When analyzing overdispersion, residual plots can reveal whether a simpler model might be more appropriate compared to a more complex one.
Review Questions
How can you interpret patterns in a residual plot and what do these patterns indicate about the model?
In a residual plot, if you see a random scatter of points, it suggests that the model fits well and meets the assumptions of linear regression. However, if you observe distinct patterns, such as curves or clusters, it may indicate that the relationship between variables is not adequately captured by the model. These patterns can also signal issues such as non-linearity or violations of homoscedasticity, which could lead to unreliable predictions.
What role do residual plots play in assessing the appropriateness of a selected model during best subset selection?
During best subset selection, residual plots serve as a crucial tool to evaluate how well different models fit the data. By analyzing the residuals from various models, one can identify which subset of predictors provides a better fit by exhibiting a random scatter in their residual plots. This allows for selecting models that not only perform well statistically but also maintain valid assumptions, thereby avoiding overfitting or underfitting.
Evaluate how using residual plots can influence decision-making regarding remedial measures for assumption violations in regression analysis.
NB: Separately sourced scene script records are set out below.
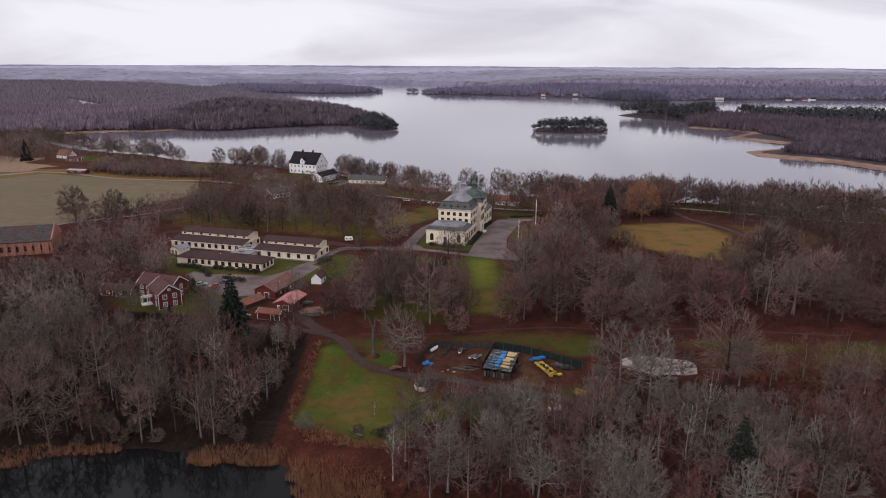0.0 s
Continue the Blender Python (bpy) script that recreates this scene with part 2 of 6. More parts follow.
M_BROWNROOF = surface("brown_felt_roof", (0.046, 0.027, 0.027), (0.078, 0.047, 0.045), 1.2, 0.95, 0.03, (0.065, 0.044, 0.042), 0.6, 0.15, spec=0.1)
M_BLACKROOF = surface("black_roof", (0.011, 0.009, 0.012), (0.022, 0.018, 0.022), 0.8, 0.8, 0.02, spec=0.15)
M_OLDTILE = surface("weathered_tile", (0.105, 0.050, 0.040), (0.19, 0.105, 0.085), 0.9, 0.88, 0.05, (0.23, 0.085, 0.050), 0.58, 0.3)
M_TILE = surface("old_red_tile", (0.15, 0.055, 0.035), (0.27, 0.10, 0.060), 1.1, 0.85, 0.05, (0.13, 0.075, 0.055), 0.56, 0.35)
M_DARKTILE = surface("dark_red_tile", (0.058, 0.024, 0.022), (0.105, 0.041, 0.036), 1.2, 0.85, 0.05, (0.09, 0.05, 0.045), 0.58, 0.4)
M_PINKROOF = surface("pink_sheet_roof", (0.36, 0.13, 0.12), (0.47, 0.20, 0.18), 0.6, 0.7, 0.02)
M_REDWOOD = surface("falu_red_boards", (0.085, 0.018, 0.014), (0.135, 0.026, 0.020), 1.6, 0.9, 0.03)
M_BRICK = surface("old_brick", (0.26, 0.112, 0.080), (0.42, 0.20, 0.145), 0.9, 0.9, 0.05, (0.20, 0.115, 0.09), 0.58, 0.25)
M_GLASS = surface("window_glass", (0.014, 0.012, 0.012), (0.03, 0.025, 0.024), 0.7, 0.22, 0, spec=0.2)
M_TRIM = surface("white_paint", (0.70, 0.69, 0.67), (0.80, 0.79, 0.77), 1.0, 0.7)
M_DOOR = surface("dark_wood", (0.045, 0.028, 0.020), (0.08, 0.05, 0.036), 2.0, 0.6)
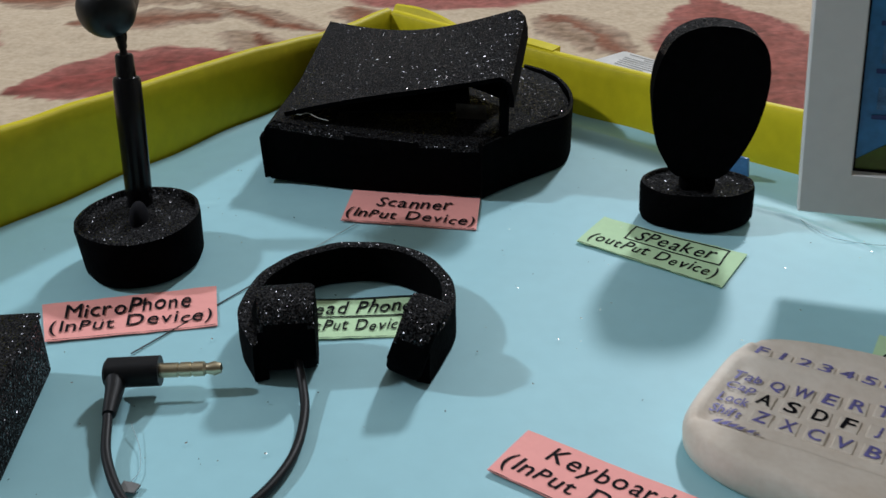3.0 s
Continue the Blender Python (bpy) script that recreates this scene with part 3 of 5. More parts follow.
def scanner():
    t = thing("scanner_model", pose(0, 0, 0), "black glitter foam model scanner with lid propped open", "scanner")
    # body outline: straight front, a cut corner, a rounded right end
    out = [(-0.0497, 0.1945), (-0.0218, 0.1878), (0.0036, 0.1830), (0.0140, 0.1796), (0.0238, 0.1783), (0.0342, 0.1890), (0.0468, 0.2000), (0.0535, 0.2068), (0.0572, 0.2180),
           (0.0585, 0.2300), (0.0570, 0.2440), (0.0520, 0.2560), (0.0440, 0.2650), (0.0150, 0.2800), (-0.0250, 0.3000), (-0.0405, 0.3000)]

    def sag(bm):
        """The hollow body sinks a little from its left end to the right."""
        for v in bm.verts:
            if v.co.z > 0.010:
                v.co.z -= 0.0024 * min(max((v.co.x + 0.045) / 0.040, 0), 1)
        return bm
    body = prism(out, 0.0004, 0.0212, 0.0030, 5)
    shaded_sides(part("body", wobble(sag(body), 0.0006, 60, 1), GLITTER, t))
    # top sheet of the body, a little proud, with an edge of its own
    sheet = prism([(x * 0.955 + 0.0006, (y - 0.235) * 0.955 + 0.235) for x, y in out], 0.0205, 0.0217, 0.0005)
    part("top_sheet", wobble(sag(sheet), 0.0005, 70, 2, False), GLITTER, t)
    # the strip glued round the right end stands a little above the top sheet
    bend = smooth_path([Vector((x * 1.004, y, 0)) for x, y in out[4:13]], 5)
    band = sweep(bend, lambda s: [(-0.0006, 0.0006), (0.0007, 0.0006), (0.0007, 0.0194 + 0.0006 * math.sin(s * 9)), (0.0001, 0.0199 + 0.0006 * math.sin(s * 9)), (-0.0006, 0.0195 + 0.0006 * math.sin(s * 9))])
    shaded_sides(part("side_band", wobble(band, 0.0004, 70, 5), GLITTER, t, "glitter foam strip round the rounded end"))
    # lid: a foam sheet hinged along the left edge, rising to the right, its right side folded down
    n, k = 14, 12
    bm = bmesh.new()
    rows = []
    for j in range(k + 1):
        v = j / k
        near, far = Vector((-0.0430, 0.1990, 0.0240)), Vector((-0.0390, 0.3090, 0.0262))
        near_r, far_r = Vector((0.0300, 0.1815, 0.0420)), Vector((0.0372, 0.2240, 0.0520))
        row = []
        for i in range(n + 1):
            u = i / n
            q = near.lerp(near_r, u).lerp(far.lerp(far_r, u), v)
            q.z += -0.0045 * math.sin(math.pi * u) * (v ** 1.5) + 0.0006 * math.sin(5 * u + 2 * v)
            row.append(bm.verts.new(q))
        end = row[-1].co
        for dx, dz in ((0.0018, -0.0006), (0.0034, -0.0024), (0.0044, -0.0062), (0.0046, -0.0100)):
            row.append(bm.verts.new(end + Vector((dx, -0.0004, dz))))
        rows.append(row)
    for a, b in zip(rows, rows[1:]):
        for i in range(len(a) - 1):
            bm.faces.new((a[i], a[i + 1], b[i + 1], b[i]))
    bmesh.ops.recalc_face_normals(bm, faces=bm.faces)
    bmesh.ops.solidify(bm, geom=bm.faces[:], thickness=0.0016)
    shaded_sides(part("lid", bm, GLITTER, t, "bent glitter foam lid", smooth=0.9))
    back = bmesh.new()
    low, high = [], []
    for i in range(9):
        q = Vector((-0.0390, 0.3090, 0.0262)).lerp(Vector((0.0372, 0.2240, 0.0520)), i / 8) - Vector((0.0016, 0.0030, 0))
        high.append(back.verts.new((q.x, q.y, q.z - 0.0030 - 0.0045 * math.sin(math.pi * i / 8))))
        low.append(back.verts.new((min(q.x, 0.0340), q.y - 0.004, 0.0212)))
    for i in range(8):
        back.faces.new((low[i], low[i + 1], high[i + 1], high[i]))
    bmesh.ops.solidify(back, geom=back.faces[:], thickness=0.0012)
    shaded_sides(part("hinge_strip", back, GLITTER, t))
    part("prop", block(0.0030, 0.008, 0.0190, 0.0005, (0.0318, 0.1890, 0.0290)), BLACK_FOAM, t)
    part("glass", block(0.046, 0.048, 0.0008, 0.0002, (-0.002, 0.230, 0.0212)), BLACK_RUBBER, t, "dark scan bed")
    part("tape", prism([(0.0160, 0.2052), (0.0266, 0.2030), (0.0266, 0.2034), (0.0160, 0.2056)], 0.0186, 0.0246, 0.0001), SMOKY, t, "grey clear tape corner")
    # torn lower corner of the side strip
    part("side_strip", wobble(block(0.0016, 0.0060, 0.0150, 0.0003, (-0.0502, 0.1968, 0.0095)), 0.0006, 80, 4), BLACK_FOAM, t)


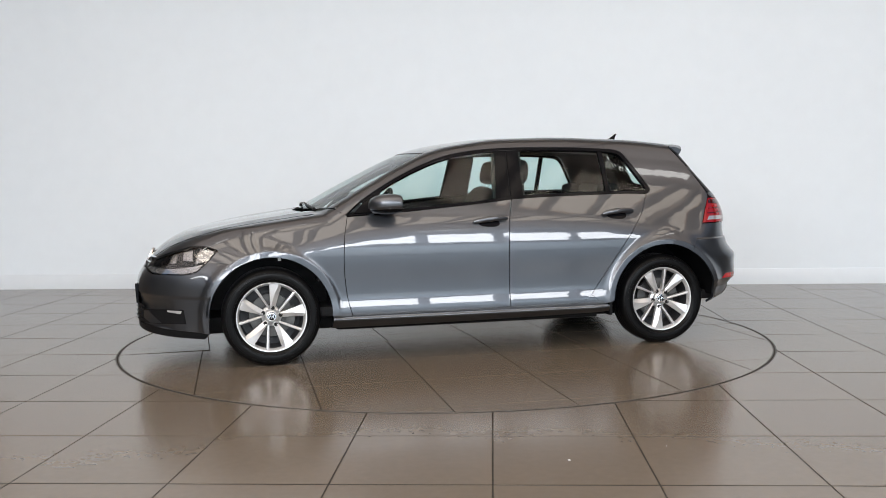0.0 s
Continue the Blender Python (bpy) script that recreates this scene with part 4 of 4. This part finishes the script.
    skin("running_light", outline([H(1.715, 0.735, 0.606), H(1.76, 0.722, 0.590), H(1.89, 0.63, 0.580), H(2.0, 0.47, 0.582), H(2.04, 0.35, 0.600)], [H(2.04, 0.35, 0.600), H(2.03, 0.37, 0.618)], [H(2.03, 0.37, 0.618), H(1.99, 0.48, 0.610), H(1.885, 0.63, 0.610), H(1.76, 0.71, 0.625), H(1.69, 0.745, 0.640)], [H(1.69, 0.745, 0.640), H(1.715, 0.735, 0.606)]),
         front_round, LAMP_SILVER, hl, s=s, off=-0.008, depth=0.01, gap=0.0, h=0.02, label="silver running light strip")
    # fog light in its dark slot, and the painted fin beside it
    skin("fog_slot", outline([H(1.80, 0.724, 0.272), H(1.93, 0.615, 0.266), H(2.03, 0.48, 0.258), H(2.10, 0.28, 0.252)], [H(2.10, 0.28, 0.252), H(2.10, 0.28, 0.336)], [H(2.10, 0.28, 0.336), H(2.03, 0.48, 0.346), H(1.92, 0.63, 0.357), H(1.815, 0.715, 0.362)], [H(1.815, 0.715, 0.362), H(1.80, 0.724, 0.272)]), front_round, PLASTIC, car, s=s, off=-0.004, depth=0.006, gap=0.0, h=0.02)
    skin("fog_lamp", quad(H(1.83, 0.70, 0.334), H(1.91, 0.632, 0.342), H(1.91, 0.632, 0.352), H(1.825, 0.708, 0.353)), front_round, ALLOY, car, s=s, off=-0.001, depth=0.004, gap=0.0, h=0.02, label="bright fog lamp trim")
    skin("bumper_fin", quad(H(1.95, 0.595, 0.268), H(2.025, 0.50, 0.262), H(2.10, 0.30, 0.318), H(2.03, 0.48, 0.338)), front_round, PAINT, car, s=s, off=0.001, depth=0.006, gap=0.0, h=0.02)
    if s < 0:
        flap = [(-1.548, 0.965), (-1.515, 0.984), (-1.42, 0.985), (-1.345, 0.975), (-1.312, 0.93), (-1.302, 0.875), (-1.325, 0.856), (-1.42, 0.852), (-1.495, 0.856), (-1.525, 0.888), (-1.548, 0.945)]
        loop = bend(flap + [flap[0]], 0.012)[:-1]
        skin("fuel_flap_joint", loop, from_side, DARKGAP, car, s=s, off=0.0004, depth=0.001, gap=-0.0016, h=0.03)
        skin("fuel_flap", loop, from_side, PAINT, car, s=s, off=0.0010, depth=0.001, gap=0.0012, h=0.02, label="round-cornered painted fuel flap")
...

Residual plots are pivotal in guiding decisions about remedial measures when assumption violations occur in regression analysis. By visually assessing whether residuals display non-random patterns or unequal variance, analysts can determine appropriate actions such as transforming variables, adding interaction terms, or using robust regression techniques. These decisions enhance model validity and ensure that conclusions drawn from the analysis are reliable and applicable to real-world scenarios.